A James Gray deserves a big round of applause for being one of the very few who still dares to challenge the Hollywood mainstream with timeless films. Perhaps no one today has the ability to bring a film like "The Lost City of Z" to the big screen, except for big names like Tarantino and Scorsese, who have the ability to produce films on their own. Gray cannot do this, and for that reason, the birth of his latest work, which arrived to us as always with the title distorted to "Civiltà perduta", was complicated, with delays, problems on set, and distribution issues.
But why did Gray's latest film have trouble reaching theaters? James Gray is a tremendously classic director: he derives his style from great masters like Scorsese and Coppola and from the most classic of living American filmmakers, namely Eastwood. His early works, at least up to "We Own the Night," are condensations of noir and classicism. Gray, in short, offers little to today's audience: slow rhythms, old-fashioned editing, scripts that put action in the background. It seems like we've returned to the '70s, far from modern cinema with video game-like pace, quips, and trivialization of the cinematic medium (thank goodness there are still those who distance themselves from this degeneration). Now, Gray's last work was "C'era una volta a New York" (again, original title "The Immigrant"). A period piece set in pre-1929 disaster America. A vintage melodrama not quite memorable. An indigestible mishmash for those not familiar with past film construction. At the box office, an anticipated flop. What does he do 3 years later? He tries to bring another period film of over two hours to the big screen, recounting topographical journeys in Bolivia echoing the cadence of a Werner Herzog. In 2018. Madness. Again, knowing that the box office result would be disastrous. Naturally, that's how it went. Costing around 40 million, it only grossed 15.
England, early 1900s. Percy (Charlie Hunnam) is an army officer with a background in topographical and geographical studies. For him, career is important, but his plans are upended by the request to draw the correct borders between Bolivia and Brazil on the brink of a war for rubber control. It's also a way to restore his family's reputation, dishonored by his father. Reluctantly, he leaves. In the depths of the Amazon, he finds nature in its raw roughness and perhaps a city, a vestige of some ancient civilization. It's his "City of Z." The rest of his life will be the search for this "lost civilization."
Gray's film is a work about escape and obsession. An escape from a backward United Kingdom, even in its scientific circles, an escape from himself and from a past that conditions Percy without having had a say in defining it. And then escape becomes obsession, a compulsive search for a reality that may or may not exist: Percy will go back and forth in the Amazon, in search of his obsession, fame, and destiny, as the seer will prophetically tell him before the Battle of the Somme during the Great War.

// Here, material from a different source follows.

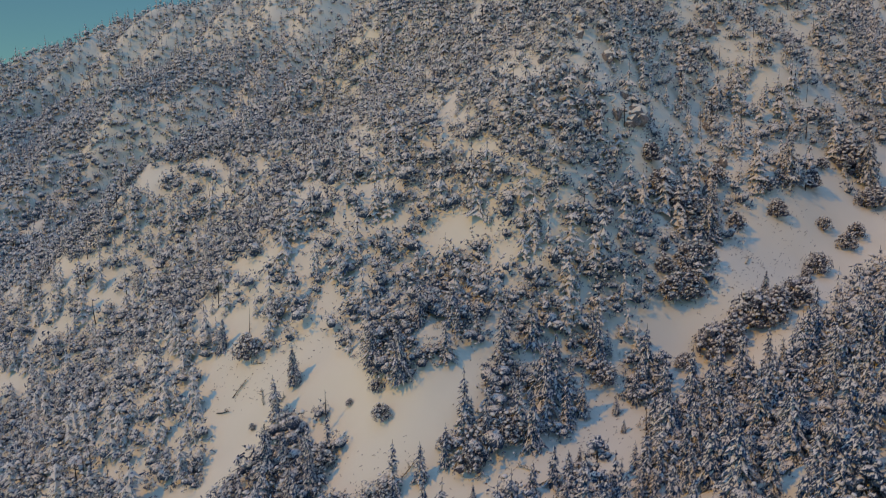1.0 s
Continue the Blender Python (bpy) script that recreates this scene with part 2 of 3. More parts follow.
def fir_shapes(seed, h, level):
    """A conical fir with drooping snow-laden whorls."""
    rng = np.random.default_rng(seed)
    trunk, crown, snow = Shape(), Shape(), Shape()
    lean = rng.normal(0, 0.02, 2) * h
    tube(trunk, [(0, 0, -0.8), (lean[0] * 0.4, lean[1] * 0.4, h * 0.45), (lean[0], lean[1], h)], (h * 0.020, h * 0.013, h * 0.003), (6, 4, 3, 3)[level])
    whorls, per, tips = ((18, 8, 8), (10, 5, 6), (7, 3, 5), (5, 2, 4))[level]
    spread = h * rng.uniform(0.19, 0.28)
    bare = rng.uniform(0.03, 0.13)
    for i in range(whorls):
        s = (i + rng.uniform(0, 0.6)) / whorls
        z = h * (bare + (0.97 - bare) * s)
        r0 = spread * (1 - s) ** rng.uniform(0.6, 0.95) * rng.uniform(0.7, 1.15) + 0.022 * h
        centre = np.array([lean[0] * s, lean[1] * s, z])
        skirt(crown, rng, centre + np.append(rng.normal(0, 0.05, 2) * r0, 0), r0 * (0.85, 0.95, 1.05, 1.1)[level], r0 * rng.uniform(0.45, 0.75) + 0.02 * h, tips)
        a0 = rng.uniform(0, 6.28)
        for k in range(per):
            if rng.uniform() < 0.16:
                continue
            a = a0 + 6.28 * k / per + rng.normal(0, 0.3)
            r = r0 * rng.uniform(0.6, 1.25)
            out_, side = np.array([math.cos(a), math.sin(a), 0]), np.array([-math.sin(a), math.cos(a), 0])
            drop = r * rng.uniform(0.3, 0.8)
            w = r * rng.uniform(0.10, 0.19) * (1, 1.25, 1.8, 2.6)[level]
            deep = h * 0.030 * (1.4 - s)
            p0 = centre + (0, 0, 0.08 * r)
            m = centre + out_ * r * 0.55 - (0, 0, drop * 0.30)
            tip = centre + out_ * r - (0, 0, drop)
            l_, r_ = m + side * w - (0, 0, deep * 0.7), m - side * w - (0, 0, deep * 0.7)
            low = m - (0, 0, deep * 1.6) + out_ * r * 0.15
            if level < 2:
                crown.add([p0, l_, tip, r_, low], [(0, 1, 2), (2, 3, 0), (0, 4, 1), (4, 2, 1)])
            if level < 1:
                spray(crown, rng, m - (0, 0, deep * 0.5), r * 0.55, 6, r * 0.10 + 0.07)
            if rng.uniform() < (0.34, 0.36, 0.7, 0.7)[level]:
                q, up = rng.uniform(0.25, 0.55), np.array([0, 0, 0.05 + 0.010 * h])
                f = rng.uniform(0.1, 0.45)
                snow.add([p0 + up * 0.4 + out_ * r * f, m + side * w * q - (0, 0, deep * 0.3), tip + up * 0.2 - out_ * r * 0.15, m - side * w * q - (0, 0, deep * 0.3), m + up],
                         [(0, 1, 4), (1, 2, 4), (2, 3, 4), (3, 0, 4)] if level < 1 else [(0, 1, 2), (2, 3, 0)])
    return trunk, crown, snow


def dome(k, count, rng, h, wide, lobes, swing):
    """The k-th of count places spread over an uneven crown, and the way out from its axis."""
    up = ((k + rng.uniform(0, 1)) / count) ** 1.05
    a = 2.39996 * k + rng.normal(0, 0.35)
    ring = math.sqrt(max(0.0, 1 - up ** 2.1)) * (1 + 0.24 * math.sin(lobes * a + swing + 3 * up))
    out_ = np.array([math.cos(a), math.sin(a), 0])
    return out_ * wide * ring + (0, 0, h * (0.10 + 0.80 * up) * (1 + 0.10 * math.sin(2 * a + swing))), out_, up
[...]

Because Gray places these journeys within a broader gaze that also encompasses moments of return home, conflicts with his family, and his wife, a splendid Sienna Miller. This "coming and going," somewhat cutting the classic times that Gray uses, is perhaps the only true weak point in terms of filmic choice, "trivializing" the most interesting part, constituted precisely by the journeys in the Amazon, for obvious moments of screen time. This does not prevent the New York director from crafting a film that does not escape the dichotomic tension dear to his cinema and filmography: the one between the feelings towards the family that Percy is "forced" to leave each time, to the point of feeling like a failure in front of his children, and the drive towards freedom here in the form of the journey, discovery, escape from the "bigotry of the Church," from an England that 4 centuries after the discovery of the new continent still calls Latin American peoples "savages." A freedom that, however, will soon become obsessive and almost selfish compulsion.
Gray could only tell this journey of men through his style. The special effects are essentially zeroed out, and what recreates the pathos of those times is the splendid photography, as accurate as few others in films about the Amazon. By taking his time, Gray also has the opportunity to write a solid enough screenplay to support a very complex film. Never forgetting to balance the emotionality and visual architecture of the staging, the verisimilitude, and the historical reconstruction. The finale is deeply symbolic and closes the circularity of the film, in Percy’s journey and his personal quest, beyond hypothetical civilizations. Perhaps Percy was simply seeking his destiny.
Unspectacular, classic, timeless, "past," auteur epic, niche "Hollywood." "The Lost City of Z" is the pinnacle of James Gray's career, the film that makes me retract the final consideration I made for "C'era una volta a New York", when I didn't think he was capable of creating a film that could endure in the years to come. His latest film is a small gem of cinema that tries to withstand, touching the pathos reached by the great classics of the past. Indeed, it passed completely under the radar.